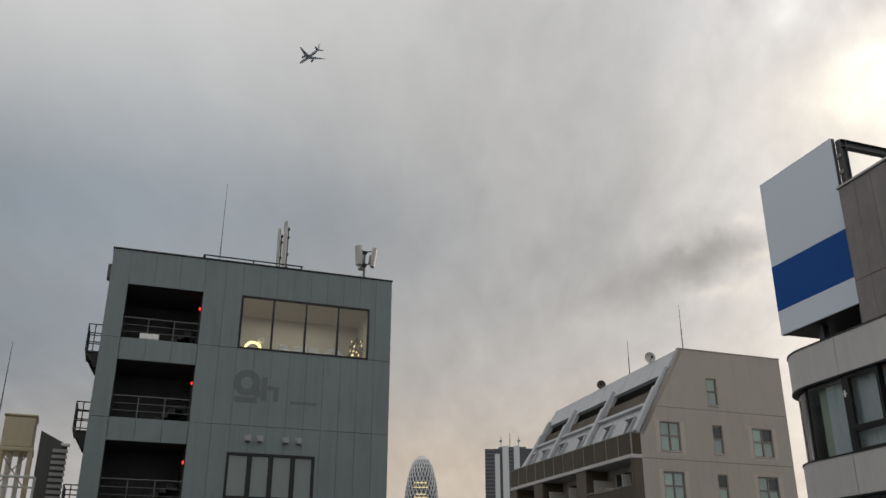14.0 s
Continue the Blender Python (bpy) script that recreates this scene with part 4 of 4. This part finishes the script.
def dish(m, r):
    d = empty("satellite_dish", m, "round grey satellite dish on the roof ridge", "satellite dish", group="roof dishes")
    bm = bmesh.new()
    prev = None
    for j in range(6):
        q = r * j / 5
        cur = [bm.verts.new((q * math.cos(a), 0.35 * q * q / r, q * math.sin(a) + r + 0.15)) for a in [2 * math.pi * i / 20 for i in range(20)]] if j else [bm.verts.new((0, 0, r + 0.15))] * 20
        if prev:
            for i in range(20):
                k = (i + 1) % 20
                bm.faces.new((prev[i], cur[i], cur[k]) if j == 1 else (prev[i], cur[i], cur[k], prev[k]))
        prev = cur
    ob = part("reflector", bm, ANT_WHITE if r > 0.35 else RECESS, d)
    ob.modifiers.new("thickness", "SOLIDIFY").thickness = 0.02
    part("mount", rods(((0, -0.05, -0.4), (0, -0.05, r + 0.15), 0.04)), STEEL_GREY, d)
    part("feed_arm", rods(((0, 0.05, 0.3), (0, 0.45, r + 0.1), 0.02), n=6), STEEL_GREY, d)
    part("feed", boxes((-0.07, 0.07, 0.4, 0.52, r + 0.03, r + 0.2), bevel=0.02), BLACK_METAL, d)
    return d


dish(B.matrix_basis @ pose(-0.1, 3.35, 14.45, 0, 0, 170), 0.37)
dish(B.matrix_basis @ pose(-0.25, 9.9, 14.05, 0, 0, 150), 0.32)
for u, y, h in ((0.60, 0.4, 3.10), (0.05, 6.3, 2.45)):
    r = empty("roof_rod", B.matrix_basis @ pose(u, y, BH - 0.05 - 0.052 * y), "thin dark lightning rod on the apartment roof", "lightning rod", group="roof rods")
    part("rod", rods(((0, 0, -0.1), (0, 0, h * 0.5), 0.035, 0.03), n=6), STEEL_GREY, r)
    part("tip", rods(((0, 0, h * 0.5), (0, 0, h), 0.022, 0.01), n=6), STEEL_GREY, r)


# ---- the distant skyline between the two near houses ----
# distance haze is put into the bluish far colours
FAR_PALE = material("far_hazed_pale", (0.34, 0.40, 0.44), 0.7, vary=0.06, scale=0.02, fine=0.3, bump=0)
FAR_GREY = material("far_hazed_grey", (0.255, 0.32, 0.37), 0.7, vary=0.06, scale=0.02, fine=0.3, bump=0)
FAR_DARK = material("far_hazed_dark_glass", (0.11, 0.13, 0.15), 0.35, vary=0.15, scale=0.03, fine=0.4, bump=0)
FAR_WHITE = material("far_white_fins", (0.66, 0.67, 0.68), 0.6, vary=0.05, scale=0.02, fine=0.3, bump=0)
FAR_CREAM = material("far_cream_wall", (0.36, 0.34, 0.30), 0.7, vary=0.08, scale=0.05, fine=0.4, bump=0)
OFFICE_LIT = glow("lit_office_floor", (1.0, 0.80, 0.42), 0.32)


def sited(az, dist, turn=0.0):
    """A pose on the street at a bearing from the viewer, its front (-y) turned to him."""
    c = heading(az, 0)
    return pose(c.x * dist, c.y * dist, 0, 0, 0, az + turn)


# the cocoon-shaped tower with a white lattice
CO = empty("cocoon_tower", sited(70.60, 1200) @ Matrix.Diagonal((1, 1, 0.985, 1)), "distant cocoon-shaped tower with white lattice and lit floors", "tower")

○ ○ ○

**INSTRUCTION**
Go through the material above and count the lines that contain "with"; give that number alone.

**EXPECTED ANSWER**
3